* **Given data**
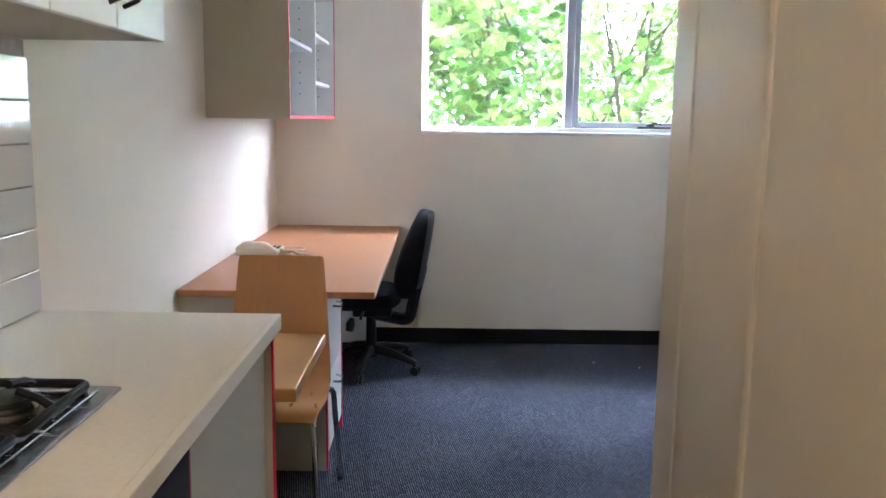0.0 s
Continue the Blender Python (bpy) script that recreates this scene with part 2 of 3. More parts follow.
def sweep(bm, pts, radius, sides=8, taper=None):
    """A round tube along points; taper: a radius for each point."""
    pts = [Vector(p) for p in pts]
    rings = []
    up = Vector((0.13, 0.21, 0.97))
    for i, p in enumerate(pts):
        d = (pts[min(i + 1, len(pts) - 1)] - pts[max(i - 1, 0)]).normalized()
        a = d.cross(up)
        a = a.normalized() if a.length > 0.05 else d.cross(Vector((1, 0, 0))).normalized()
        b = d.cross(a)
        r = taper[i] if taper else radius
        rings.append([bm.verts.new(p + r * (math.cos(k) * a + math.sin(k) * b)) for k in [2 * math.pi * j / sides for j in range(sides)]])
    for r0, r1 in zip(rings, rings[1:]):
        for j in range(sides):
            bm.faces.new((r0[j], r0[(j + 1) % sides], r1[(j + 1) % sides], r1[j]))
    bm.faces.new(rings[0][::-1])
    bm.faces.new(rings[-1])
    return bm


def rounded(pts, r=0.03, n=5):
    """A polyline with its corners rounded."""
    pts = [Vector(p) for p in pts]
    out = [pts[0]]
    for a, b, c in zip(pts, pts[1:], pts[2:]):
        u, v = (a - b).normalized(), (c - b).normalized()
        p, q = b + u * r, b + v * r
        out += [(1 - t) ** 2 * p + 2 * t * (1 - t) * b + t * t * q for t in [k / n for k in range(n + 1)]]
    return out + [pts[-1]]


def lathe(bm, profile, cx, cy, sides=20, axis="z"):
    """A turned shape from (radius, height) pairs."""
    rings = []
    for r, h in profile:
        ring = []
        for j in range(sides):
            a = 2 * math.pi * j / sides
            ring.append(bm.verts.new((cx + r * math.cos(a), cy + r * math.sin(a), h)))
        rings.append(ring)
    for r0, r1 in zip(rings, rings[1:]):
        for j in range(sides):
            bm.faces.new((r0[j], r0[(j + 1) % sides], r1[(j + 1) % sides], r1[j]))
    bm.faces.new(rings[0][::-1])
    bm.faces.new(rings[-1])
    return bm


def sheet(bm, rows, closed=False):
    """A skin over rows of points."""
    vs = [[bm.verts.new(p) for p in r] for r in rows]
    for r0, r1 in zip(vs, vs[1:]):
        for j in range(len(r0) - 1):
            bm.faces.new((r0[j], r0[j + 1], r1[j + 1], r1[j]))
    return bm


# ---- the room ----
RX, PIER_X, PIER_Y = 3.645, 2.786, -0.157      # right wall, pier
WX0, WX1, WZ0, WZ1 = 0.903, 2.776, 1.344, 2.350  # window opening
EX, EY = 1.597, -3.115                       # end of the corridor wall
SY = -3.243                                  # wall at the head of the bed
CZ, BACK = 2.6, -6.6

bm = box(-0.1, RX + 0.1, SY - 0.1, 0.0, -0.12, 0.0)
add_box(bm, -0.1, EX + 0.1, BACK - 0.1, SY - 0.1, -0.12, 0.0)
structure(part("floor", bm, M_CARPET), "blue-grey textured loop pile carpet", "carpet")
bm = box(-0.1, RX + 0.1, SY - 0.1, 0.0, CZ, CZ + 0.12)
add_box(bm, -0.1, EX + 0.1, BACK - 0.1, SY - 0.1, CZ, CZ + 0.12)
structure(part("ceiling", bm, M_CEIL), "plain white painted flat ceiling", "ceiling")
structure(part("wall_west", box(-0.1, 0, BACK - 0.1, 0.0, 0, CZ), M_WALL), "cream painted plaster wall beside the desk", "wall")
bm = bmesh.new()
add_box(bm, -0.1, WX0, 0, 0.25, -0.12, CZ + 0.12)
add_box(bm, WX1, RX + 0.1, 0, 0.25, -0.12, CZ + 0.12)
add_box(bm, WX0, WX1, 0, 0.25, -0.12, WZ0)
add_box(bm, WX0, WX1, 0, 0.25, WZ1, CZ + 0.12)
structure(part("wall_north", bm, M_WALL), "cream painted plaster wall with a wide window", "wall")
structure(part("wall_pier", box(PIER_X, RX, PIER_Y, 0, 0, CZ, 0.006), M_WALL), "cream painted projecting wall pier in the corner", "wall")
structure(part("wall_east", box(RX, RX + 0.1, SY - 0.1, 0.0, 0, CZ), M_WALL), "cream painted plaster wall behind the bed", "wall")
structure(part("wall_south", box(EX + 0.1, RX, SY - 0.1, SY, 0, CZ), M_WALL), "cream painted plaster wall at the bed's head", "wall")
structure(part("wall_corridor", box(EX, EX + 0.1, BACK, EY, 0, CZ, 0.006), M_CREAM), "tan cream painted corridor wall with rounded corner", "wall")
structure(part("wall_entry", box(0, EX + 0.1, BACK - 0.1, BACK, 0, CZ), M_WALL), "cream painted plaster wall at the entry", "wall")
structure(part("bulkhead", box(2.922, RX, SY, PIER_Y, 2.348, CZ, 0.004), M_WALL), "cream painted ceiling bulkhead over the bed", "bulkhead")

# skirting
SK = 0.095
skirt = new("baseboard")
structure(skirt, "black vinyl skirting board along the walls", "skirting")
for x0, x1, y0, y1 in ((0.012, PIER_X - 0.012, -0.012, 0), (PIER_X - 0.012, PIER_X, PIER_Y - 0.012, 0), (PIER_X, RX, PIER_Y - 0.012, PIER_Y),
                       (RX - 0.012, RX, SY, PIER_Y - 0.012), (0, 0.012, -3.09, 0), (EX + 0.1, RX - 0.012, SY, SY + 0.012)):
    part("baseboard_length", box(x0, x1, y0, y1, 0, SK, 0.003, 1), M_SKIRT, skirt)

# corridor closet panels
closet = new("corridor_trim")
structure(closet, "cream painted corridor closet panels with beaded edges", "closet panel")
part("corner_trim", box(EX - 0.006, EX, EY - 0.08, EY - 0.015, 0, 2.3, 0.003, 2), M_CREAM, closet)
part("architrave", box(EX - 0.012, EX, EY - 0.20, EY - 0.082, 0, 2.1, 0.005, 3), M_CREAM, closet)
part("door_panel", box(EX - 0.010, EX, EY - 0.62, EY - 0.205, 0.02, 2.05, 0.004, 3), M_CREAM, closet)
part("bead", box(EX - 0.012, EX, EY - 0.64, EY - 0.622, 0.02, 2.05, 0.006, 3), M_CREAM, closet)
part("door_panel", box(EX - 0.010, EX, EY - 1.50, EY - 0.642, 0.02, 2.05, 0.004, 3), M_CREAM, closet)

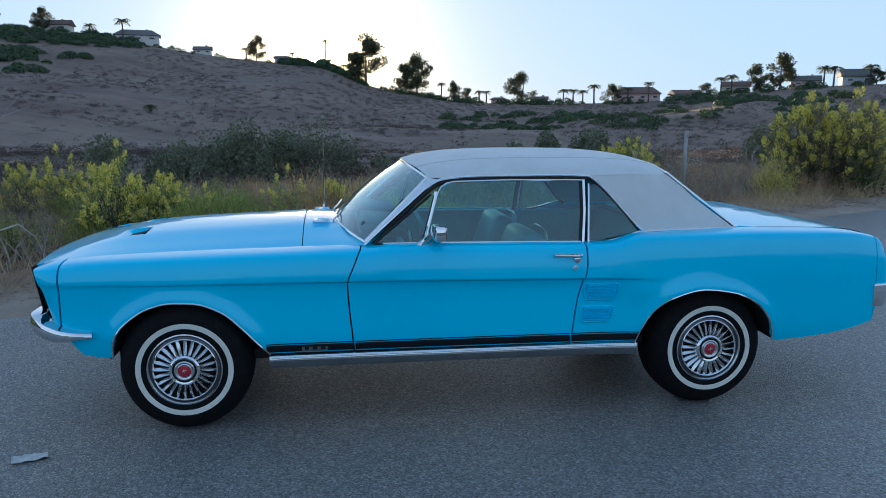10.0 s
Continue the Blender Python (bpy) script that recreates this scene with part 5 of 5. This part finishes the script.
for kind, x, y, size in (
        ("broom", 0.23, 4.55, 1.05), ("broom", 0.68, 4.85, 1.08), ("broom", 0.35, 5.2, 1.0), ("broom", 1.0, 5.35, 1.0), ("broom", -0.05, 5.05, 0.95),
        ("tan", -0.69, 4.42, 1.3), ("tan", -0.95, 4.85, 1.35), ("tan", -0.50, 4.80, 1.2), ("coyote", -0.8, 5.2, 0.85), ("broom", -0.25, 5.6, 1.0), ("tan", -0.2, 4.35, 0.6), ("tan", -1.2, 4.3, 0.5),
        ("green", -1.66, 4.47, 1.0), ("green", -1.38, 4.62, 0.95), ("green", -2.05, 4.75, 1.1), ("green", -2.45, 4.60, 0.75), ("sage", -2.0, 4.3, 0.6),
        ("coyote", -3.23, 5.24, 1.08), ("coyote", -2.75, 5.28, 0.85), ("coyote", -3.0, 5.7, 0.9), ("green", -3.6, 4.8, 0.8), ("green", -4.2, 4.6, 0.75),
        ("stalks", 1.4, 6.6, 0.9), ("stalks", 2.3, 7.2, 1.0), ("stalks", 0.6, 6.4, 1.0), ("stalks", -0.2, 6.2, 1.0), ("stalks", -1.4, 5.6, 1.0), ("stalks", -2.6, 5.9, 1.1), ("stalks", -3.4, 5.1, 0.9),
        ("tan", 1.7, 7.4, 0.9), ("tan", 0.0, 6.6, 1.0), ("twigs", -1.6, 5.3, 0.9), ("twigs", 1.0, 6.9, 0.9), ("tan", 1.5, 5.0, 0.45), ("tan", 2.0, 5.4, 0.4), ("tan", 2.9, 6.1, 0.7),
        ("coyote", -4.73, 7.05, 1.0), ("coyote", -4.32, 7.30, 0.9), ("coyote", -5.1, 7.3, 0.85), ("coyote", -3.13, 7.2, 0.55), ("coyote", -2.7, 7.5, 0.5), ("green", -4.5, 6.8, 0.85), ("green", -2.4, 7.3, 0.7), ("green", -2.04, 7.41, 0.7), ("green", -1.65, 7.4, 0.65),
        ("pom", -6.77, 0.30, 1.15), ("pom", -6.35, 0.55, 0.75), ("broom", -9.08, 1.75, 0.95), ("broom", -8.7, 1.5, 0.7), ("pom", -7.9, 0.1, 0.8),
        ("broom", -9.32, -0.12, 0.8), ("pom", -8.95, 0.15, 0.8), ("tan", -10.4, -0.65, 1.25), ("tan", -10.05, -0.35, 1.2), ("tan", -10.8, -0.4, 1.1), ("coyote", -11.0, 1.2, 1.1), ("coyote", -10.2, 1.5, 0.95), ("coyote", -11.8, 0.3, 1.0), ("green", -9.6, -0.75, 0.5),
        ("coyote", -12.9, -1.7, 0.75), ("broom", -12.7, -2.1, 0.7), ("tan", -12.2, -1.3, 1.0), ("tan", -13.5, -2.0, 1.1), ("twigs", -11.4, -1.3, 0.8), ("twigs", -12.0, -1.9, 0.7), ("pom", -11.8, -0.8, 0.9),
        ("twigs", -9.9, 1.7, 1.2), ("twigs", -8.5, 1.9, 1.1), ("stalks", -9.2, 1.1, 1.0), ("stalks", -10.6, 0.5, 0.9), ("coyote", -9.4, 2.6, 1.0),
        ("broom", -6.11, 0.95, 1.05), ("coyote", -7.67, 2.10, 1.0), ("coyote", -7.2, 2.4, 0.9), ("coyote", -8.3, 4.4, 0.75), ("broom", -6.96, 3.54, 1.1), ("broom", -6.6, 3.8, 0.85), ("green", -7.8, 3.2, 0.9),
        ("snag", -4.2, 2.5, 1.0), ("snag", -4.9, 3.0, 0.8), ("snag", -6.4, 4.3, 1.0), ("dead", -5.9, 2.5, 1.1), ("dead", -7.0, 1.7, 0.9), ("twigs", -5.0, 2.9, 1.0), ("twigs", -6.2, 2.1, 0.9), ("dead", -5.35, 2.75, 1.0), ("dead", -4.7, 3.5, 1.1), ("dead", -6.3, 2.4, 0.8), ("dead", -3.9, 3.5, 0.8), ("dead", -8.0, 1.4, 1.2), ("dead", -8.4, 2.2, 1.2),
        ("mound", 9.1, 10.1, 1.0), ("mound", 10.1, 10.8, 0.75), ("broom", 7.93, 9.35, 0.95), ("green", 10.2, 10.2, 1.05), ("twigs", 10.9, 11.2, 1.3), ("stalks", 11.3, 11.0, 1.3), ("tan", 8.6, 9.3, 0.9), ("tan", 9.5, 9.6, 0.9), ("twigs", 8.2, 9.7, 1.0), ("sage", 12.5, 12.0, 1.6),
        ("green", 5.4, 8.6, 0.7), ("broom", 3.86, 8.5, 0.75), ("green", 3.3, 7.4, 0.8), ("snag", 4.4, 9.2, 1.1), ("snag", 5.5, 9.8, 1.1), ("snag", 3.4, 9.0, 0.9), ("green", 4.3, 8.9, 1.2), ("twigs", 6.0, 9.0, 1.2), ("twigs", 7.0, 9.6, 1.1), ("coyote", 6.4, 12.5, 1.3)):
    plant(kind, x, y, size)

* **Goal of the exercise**
Repeat exactly the lines from the first line of the records above through the line containing "return out + [pts[-1]]", leaving out the pictures.

* **Solution to the problem**
0.0 s
Continue the Blender Python (bpy) script that recreates this scene with part 2 of 3. More parts follow.
def sweep(bm, pts, radius, sides=8, taper=None):
    """A round tube along points; taper: a radius for each point."""
    pts = [Vector(p) for p in pts]
    rings = []
    up = Vector((0.13, 0.21, 0.97))
    for i, p in enumerate(pts):
        d = (pts[min(i + 1, len(pts) - 1)] - pts[max(i - 1, 0)]).normalized()
        a = d.cross(up)
        a = a.normalized() if a.length > 0.05 else d.cross(Vector((1, 0, 0))).normalized()
        b = d.cross(a)
        r = taper[i] if taper else radius
        rings.append([bm.verts.new(p + r * (math.cos(k) * a + math.sin(k) * b)) for k in [2 * math.pi * j / sides for j in range(sides)]])
    for r0, r1 in zip(rings, rings[1:]):
        for j in range(sides):
            bm.faces.new((r0[j], r0[(j + 1) % sides], r1[(j + 1) % sides], r1[j]))
    bm.faces.new(rings[0][::-1])
    bm.faces.new(rings[-1])
    return bm


def rounded(pts, r=0.03, n=5):
    """A polyline with its corners rounded."""
    pts = [Vector(p) for p in pts]
    out = [pts[0]]
    for a, b, c in zip(pts, pts[1:], pts[2:]):
        u, v = (a - b).normalized(), (c - b).normalized()
        p, q = b + u * r, b + v * r
        out += [(1 - t) ** 2 * p + 2 * t * (1 - t) * b + t * t * q for t in [k / n for k in range(n + 1)]]
    return out + [pts[-1]]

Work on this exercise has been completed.